When Potulny became a full-time coach for Lucia at the start of the 2009-2010 season, the Gophers had just concluded a year in which they ranked tied for eighth in power-play percentage nationally and 13th in team offense.

But after Potulny has worked with Minnesota’s forwards for the past five seasons, the Gophers now have the nation’s 10th-best offense and third-best power play percentage.

Leading the Gophers

Lucia arrived as the Gophers’ new head coach in 1999 after serving stints at Colorado College and the University of Alaska-Fairbanks.

When a gritty forward from North Dakota became one of Lucia’s targets in the 2000 recruiting class, Potulny said he helped start a new trend at Minnesota.

“They had been an all-Minnesota team for the tenure of Doug Woog,” Potulny said. “When coach Lucia came in … [he said] we’re going to open the borders up to good players and guys who fit in our role.”

But unlike some of his peers who he joined on campus, Potulny wasn’t exactly a superstar in the making.

“I was probably a little different than what they had in the past,” Potulny said. “I was more of a supporting player than a guy who would carry a line.”
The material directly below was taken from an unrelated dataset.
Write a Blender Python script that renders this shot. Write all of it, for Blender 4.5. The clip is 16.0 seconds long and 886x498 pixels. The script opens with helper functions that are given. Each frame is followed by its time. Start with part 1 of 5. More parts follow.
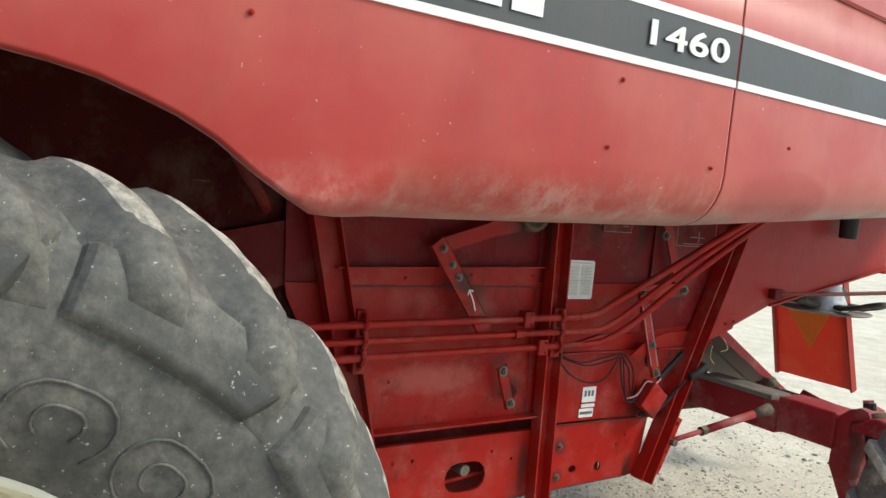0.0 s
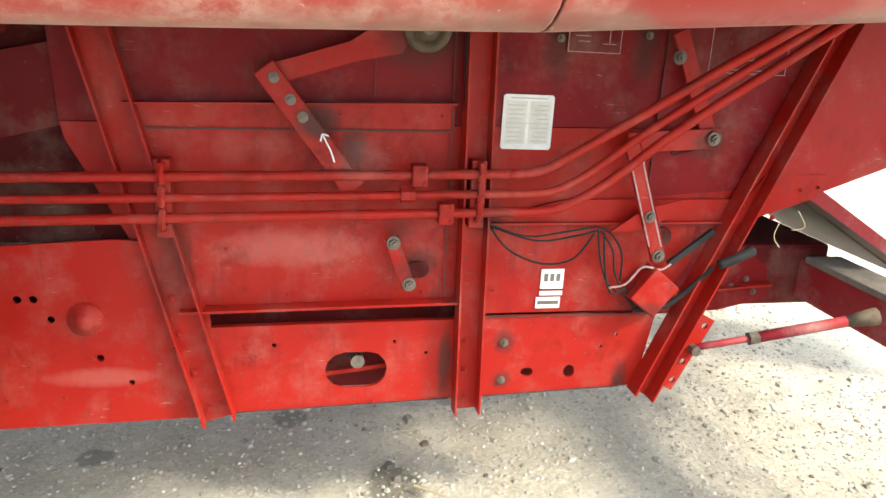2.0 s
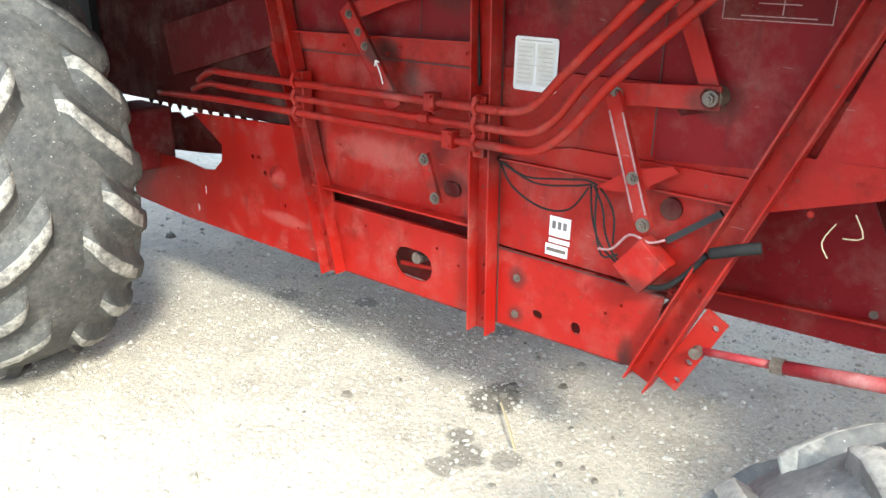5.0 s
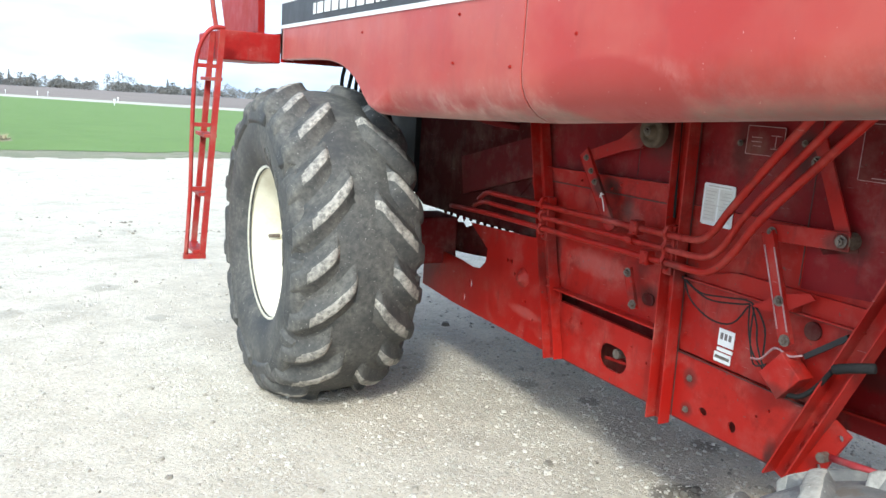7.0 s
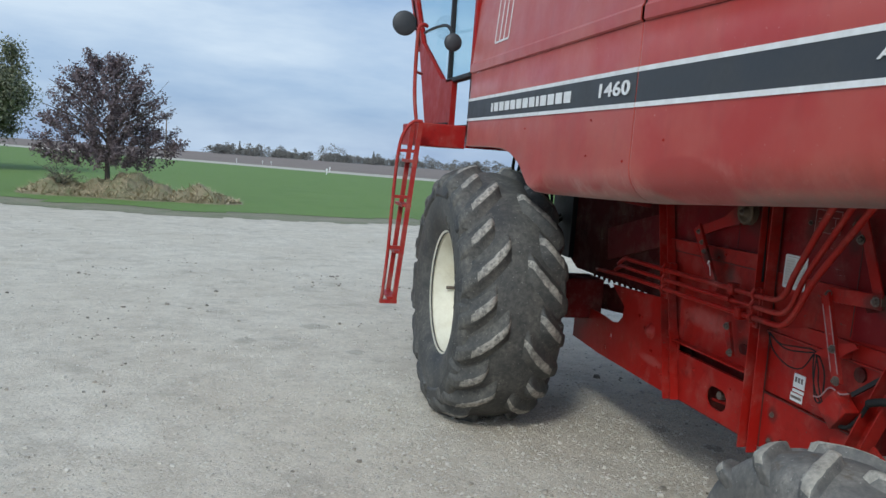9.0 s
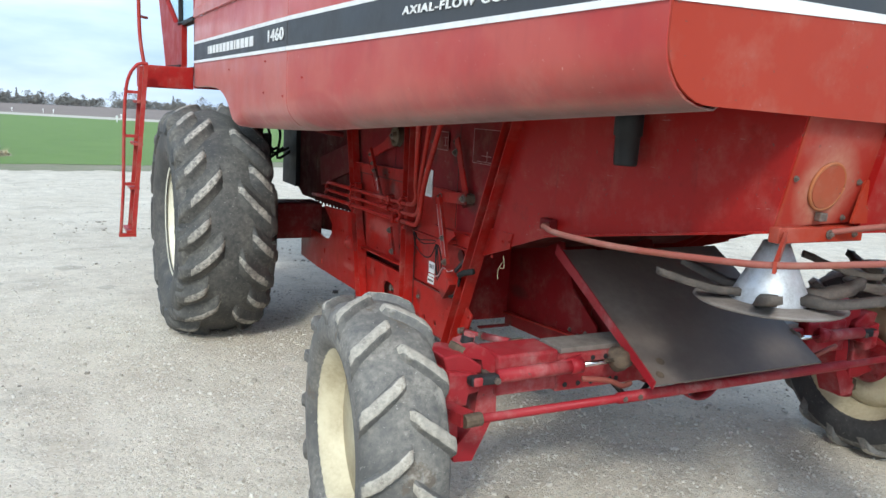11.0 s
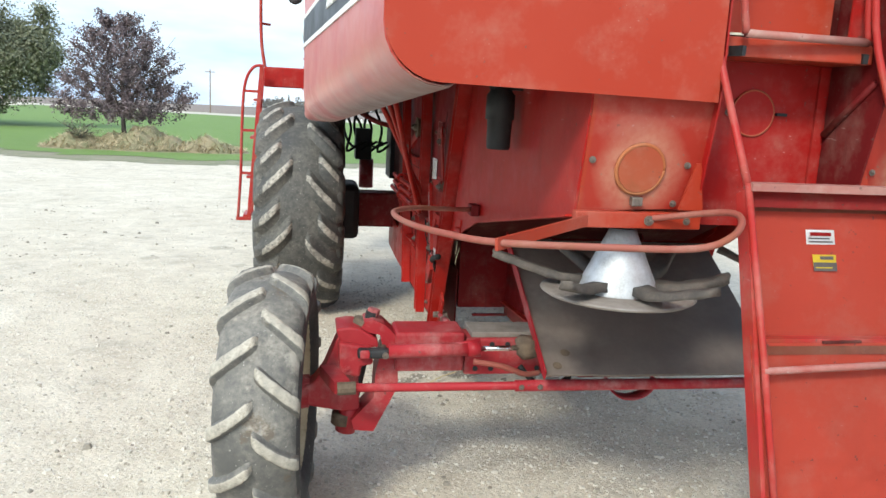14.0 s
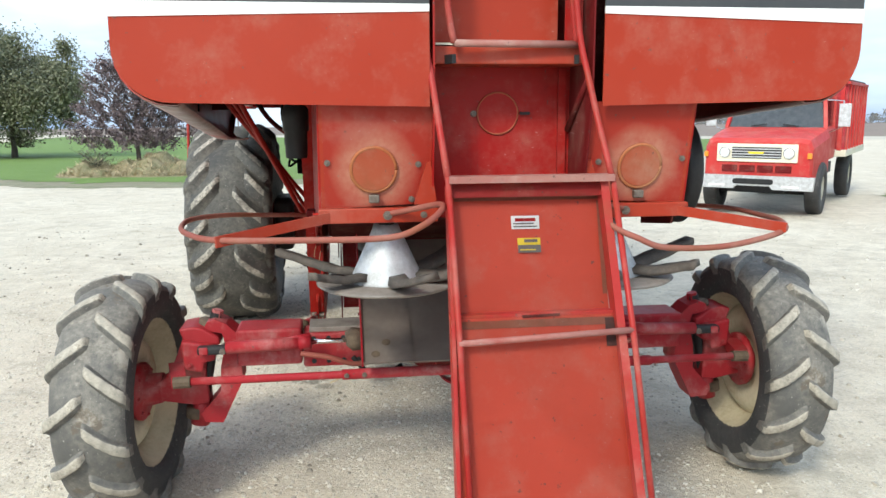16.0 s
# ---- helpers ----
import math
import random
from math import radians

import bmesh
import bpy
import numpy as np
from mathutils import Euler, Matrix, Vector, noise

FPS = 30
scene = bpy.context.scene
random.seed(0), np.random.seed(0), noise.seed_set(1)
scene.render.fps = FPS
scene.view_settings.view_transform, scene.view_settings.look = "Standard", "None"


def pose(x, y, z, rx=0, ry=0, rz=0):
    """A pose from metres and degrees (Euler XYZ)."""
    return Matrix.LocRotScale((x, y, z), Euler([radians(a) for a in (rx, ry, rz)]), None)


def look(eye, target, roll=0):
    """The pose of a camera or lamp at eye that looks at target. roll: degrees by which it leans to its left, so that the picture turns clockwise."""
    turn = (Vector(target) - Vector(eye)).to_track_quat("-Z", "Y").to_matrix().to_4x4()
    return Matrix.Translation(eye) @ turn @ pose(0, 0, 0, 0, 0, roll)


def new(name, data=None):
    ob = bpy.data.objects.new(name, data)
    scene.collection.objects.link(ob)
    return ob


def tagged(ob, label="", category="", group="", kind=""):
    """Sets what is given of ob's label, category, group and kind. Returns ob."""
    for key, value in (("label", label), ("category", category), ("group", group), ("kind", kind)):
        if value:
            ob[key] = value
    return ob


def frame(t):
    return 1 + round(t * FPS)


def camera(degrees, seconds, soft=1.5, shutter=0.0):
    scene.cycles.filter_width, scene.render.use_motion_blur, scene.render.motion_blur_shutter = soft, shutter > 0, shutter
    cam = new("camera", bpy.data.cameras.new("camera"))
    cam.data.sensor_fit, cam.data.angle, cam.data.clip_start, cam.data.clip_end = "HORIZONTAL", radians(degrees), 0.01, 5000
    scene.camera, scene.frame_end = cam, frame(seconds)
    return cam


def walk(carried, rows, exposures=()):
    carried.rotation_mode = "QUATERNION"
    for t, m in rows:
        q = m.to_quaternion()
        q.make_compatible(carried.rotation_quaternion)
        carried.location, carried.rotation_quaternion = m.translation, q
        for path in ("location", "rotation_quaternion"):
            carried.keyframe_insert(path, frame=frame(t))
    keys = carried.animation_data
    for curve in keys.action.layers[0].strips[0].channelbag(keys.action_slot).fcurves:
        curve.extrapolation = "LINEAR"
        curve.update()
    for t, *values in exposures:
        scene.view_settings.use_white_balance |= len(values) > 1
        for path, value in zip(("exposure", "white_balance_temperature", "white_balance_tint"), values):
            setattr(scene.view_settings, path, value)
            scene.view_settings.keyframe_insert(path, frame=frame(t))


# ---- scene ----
cam = camera(59.1, 16.0)
PATH = [
    (0, (-3.049, 3.508, 1.688), (-1.381, 2.415, 1.538), 5.6),
    (0.5, (-3.032, 3.205, 1.69), (-1.276, 2.28, 1.44), 3.9),
    (1, (-2.931, 2.828, 1.667), (-1.131, 2.038, 1.303), 6.0),
    (1.5, (-2.906, 2.439, 1.65), (-1.097, 1.737, 1.166), 5.4),
    (2, (-2.884, 2.032, 1.679), (-1.022, 1.598, 1.093), 3.5),
    (2.5, (-2.723, 1.675, 1.658), (-0.846, 1.414, 1.02), 5.6),
    (3, (-2.682, 1.306, 1.645), (-0.799, 1.444, 0.987), 4.9),
    (3.2, (-2.705, 1.137, 1.649), (-0.847, 1.457, 0.982), 4.7),
    (5.3, (-2.726, -0.152, 1.661), (-1.327, 1.132, 1.034), 1.3),
    (5.5, (-2.806, -0.225, 1.662), (-1.434, 1.11, 1.08), 1.6),
    (6, (-2.949, -0.389, 1.703), (-1.648, 1.012, 1.116), 2.9),
    (6.5, (-2.924, -0.647, 1.692), (-1.754, 0.882, 1.147), 2.8),
    (7, (-2.987, -0.824, 1.718), (-2.068, 0.91, 1.332), 3.9),
    (7.5, (-3.098, -1.017, 1.721), (-2.425, 0.839, 1.398), 4.9),
    (8, (-3.115, -1.291, 1.748), (-2.717, 0.648, 1.462), 4.5),
    (8.5, (-3.079, -1.601, 1.801), (-2.875, 0.373, 1.553), 3.2),
    (9, (-3.161, -1.834, 1.801), (-2.691, 0.095, 1.559), 4.5),
    (9.5, (-3.171, -2.062, 1.827), (-2.508, -0.194, 1.558), 4.8),
    (10, (-3.076, -2.372, 1.817), (-2.339, -0.533, 1.545), 3.1),
    (10.2, (-3.029, -2.489, 1.812), (-2.233, -0.677, 1.525), 3.8),
    (12.3, (-2.063, -3.07, 1.816), (-1.095, -1.364, 1.427), 2.2),
    (12.5, (-1.981, -3.067, 1.788), (-1.081, -1.32, 1.418), 4.2),
    (13, (-1.806, -3.067, 1.796), (-1.124, -1.232, 1.382), 4.4),
    (13.5, (-1.631, -3.235, 1.796), (-1.193, -1.324, 1.403), 4.2),
    (14, (-1.464, -3.416, 1.815), (-1.121, -1.482, 1.439), 2.9),
    (14.5, (-1.262, -3.441, 1.774), (-0.919, -1.51, 1.383), 3.4),
    (15, (-1.047, -3.472, 1.797), (-0.689, -1.557, 1.344), 2.5),
    (15.5, (-0.847, -3.65, 1.797), (-0.545, -1.715, 1.394), 4.3),
    (16, (-0.579, -3.833, 1.836), (-0.326, -1.88, 1.484), -0.3),
]
walk(cam, [(t, look(eye, target, roll)) for t, eye, target, roll in PATH],
     [(0, 0.78, 7100, 1), (0.5, 1.30, 7200, 1), (1, 1.55, 7250, 1), (2, 1.95, 7350, 1), (3, 2.02, 7250, 1), (5.5, 1.85, 6330, 1), (6.5, 1.55, 6250, 2), (7, 1.18, 6240, 2), (7.5, 0.73, 6140, 3), (8, 0.33, 6090, 3), (8.5, 0.10, 6040, 3), (9.5, -0.14, 6120, 3),
      (10, 0.06, 6120, 3), (10.4, 0.28, 6120, 3), (12.3, 1.27, 6600, 2), (13, 1.27, 6650, 2), (14, 0.97, 6650, 2), (16, 0.87, 6750, 2)])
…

Despite whatever limitations he had as an athlete, Potulny made up for it as a leader on the ice.

“There were guys on the team that got there on skill … and you maybe needed a kick in the rear to develop the work ethic,” former teammate Stevens said. “And Grant got there on the opposite … his work ethic was beyond measure.”
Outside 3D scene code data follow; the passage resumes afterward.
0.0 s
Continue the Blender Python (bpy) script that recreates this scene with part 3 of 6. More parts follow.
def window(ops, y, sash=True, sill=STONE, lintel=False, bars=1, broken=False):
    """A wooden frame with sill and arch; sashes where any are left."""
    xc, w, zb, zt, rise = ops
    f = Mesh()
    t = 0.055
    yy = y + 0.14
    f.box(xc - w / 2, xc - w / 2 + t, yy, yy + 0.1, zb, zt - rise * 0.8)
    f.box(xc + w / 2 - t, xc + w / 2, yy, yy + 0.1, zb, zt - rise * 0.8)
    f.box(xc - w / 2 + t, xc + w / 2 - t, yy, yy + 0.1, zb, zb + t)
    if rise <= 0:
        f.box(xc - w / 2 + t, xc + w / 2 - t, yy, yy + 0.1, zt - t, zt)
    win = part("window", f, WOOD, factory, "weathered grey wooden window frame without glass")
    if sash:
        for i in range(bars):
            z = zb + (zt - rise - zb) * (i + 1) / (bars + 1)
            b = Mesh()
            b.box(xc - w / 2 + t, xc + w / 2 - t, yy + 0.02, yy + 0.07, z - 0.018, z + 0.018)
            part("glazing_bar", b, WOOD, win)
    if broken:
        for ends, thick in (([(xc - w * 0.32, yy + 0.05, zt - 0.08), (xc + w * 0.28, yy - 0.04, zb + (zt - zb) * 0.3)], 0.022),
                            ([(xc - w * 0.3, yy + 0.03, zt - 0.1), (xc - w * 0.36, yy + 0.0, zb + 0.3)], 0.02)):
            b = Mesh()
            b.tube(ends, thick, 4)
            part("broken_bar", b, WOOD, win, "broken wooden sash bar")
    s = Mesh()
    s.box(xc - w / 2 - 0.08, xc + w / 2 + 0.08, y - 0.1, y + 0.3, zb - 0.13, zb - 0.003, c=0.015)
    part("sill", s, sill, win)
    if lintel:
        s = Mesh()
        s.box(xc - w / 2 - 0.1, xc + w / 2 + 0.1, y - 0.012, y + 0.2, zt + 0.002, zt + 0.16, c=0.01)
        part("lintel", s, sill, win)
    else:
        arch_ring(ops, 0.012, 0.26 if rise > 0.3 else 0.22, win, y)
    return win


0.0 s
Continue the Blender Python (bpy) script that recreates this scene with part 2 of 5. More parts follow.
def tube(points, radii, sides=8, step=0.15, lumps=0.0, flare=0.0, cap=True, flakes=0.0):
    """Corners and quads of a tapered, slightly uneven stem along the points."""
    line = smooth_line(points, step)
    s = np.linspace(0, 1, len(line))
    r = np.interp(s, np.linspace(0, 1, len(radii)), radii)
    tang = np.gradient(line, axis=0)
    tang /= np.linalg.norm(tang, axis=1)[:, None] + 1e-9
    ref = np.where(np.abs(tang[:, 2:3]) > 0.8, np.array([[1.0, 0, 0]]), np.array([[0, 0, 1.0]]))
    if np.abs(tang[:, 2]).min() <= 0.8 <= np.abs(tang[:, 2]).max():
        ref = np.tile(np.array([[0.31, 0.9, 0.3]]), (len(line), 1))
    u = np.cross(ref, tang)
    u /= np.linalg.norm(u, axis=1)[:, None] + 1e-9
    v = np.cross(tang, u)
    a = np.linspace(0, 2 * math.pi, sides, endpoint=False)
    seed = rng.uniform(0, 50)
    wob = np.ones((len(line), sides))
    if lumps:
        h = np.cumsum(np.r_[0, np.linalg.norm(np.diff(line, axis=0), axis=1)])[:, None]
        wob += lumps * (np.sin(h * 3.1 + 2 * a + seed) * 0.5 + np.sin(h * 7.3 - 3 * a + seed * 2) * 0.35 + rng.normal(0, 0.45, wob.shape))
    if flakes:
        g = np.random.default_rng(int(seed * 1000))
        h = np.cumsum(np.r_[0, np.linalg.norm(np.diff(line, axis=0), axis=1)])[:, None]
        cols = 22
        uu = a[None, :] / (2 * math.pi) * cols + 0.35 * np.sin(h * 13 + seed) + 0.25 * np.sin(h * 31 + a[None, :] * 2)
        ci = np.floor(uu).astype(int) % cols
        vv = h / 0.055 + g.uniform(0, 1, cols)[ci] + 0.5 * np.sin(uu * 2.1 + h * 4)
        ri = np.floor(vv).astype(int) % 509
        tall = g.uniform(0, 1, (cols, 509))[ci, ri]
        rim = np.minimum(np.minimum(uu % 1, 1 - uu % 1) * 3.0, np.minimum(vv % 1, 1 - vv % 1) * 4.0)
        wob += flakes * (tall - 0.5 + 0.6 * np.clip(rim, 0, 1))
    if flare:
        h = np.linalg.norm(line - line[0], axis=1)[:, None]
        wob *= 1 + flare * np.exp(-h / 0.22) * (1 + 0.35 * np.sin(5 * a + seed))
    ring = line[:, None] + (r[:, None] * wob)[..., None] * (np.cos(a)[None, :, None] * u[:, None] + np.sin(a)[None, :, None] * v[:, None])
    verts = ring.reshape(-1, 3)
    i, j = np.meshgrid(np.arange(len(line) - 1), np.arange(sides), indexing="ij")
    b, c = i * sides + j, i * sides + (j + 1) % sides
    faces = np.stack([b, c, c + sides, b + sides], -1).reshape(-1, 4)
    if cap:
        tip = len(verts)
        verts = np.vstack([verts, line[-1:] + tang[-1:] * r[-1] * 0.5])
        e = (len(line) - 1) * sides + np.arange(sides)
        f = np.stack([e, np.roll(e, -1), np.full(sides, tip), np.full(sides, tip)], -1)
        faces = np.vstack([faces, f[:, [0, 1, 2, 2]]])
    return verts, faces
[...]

Following the Gophers’ national championship season of 2001-02, Minnesota faced plenty of adversity during its title defense the next year.

“His junior year, Grant broke his ankle earlier in the year, which forced him to miss a good chunk of the season,” Stevens said. “As Grant was injured, we struggled.”

But the hardships brought the best out of the Gophers’ captain.

“One day, we had gone through a tough sketch … he gathered the troops and came with the slogan that, ‘We’re gonna shock the world this year, boys,’” Stevens said. “Upon his return … we went on just a hot streak.”

Minnesota, of course, went on to win its second consecutive championship that season, dominating New Hampshire 5-1 in the 2003 title game.

The road to coaching

Potulny concluded his time with the Gophers as a three-time captain and a two-time national champion.

He spent six years playing in the American Hockey League until another ankle injury derailed Potulny’s professional career. But that led him back to Minnesota for a job as a volunteer assistant with the Gophers.

After one year, Lucia took off the volunteer assistant label following the departure of Mike Hastings.

“Being an alum, being around the program, being a guy who played for Don … he kind of breached the idea of me becoming a full-time coach,” Potulny said. “I thought, ‘Wow, what a wonderful opportunity.’”

Ever since, Potulny has become a big reason for Minnesota’s consistent success.

“If we’re not playing well or we’re not working hard, he’ll be the first on to call us out on it,” sophomore forward Justin Kloos said. “But he’s definitely a little bit quicker to say, ‘Good job.’”

While Potulny didn’t rule out the possibility of a head coaching job in the future, he said he’s content with his place right now.

“I know there’s some people that that’s the most important thing to them,” Potulny said. “Right now, I think [my family and I] are all in a good place.”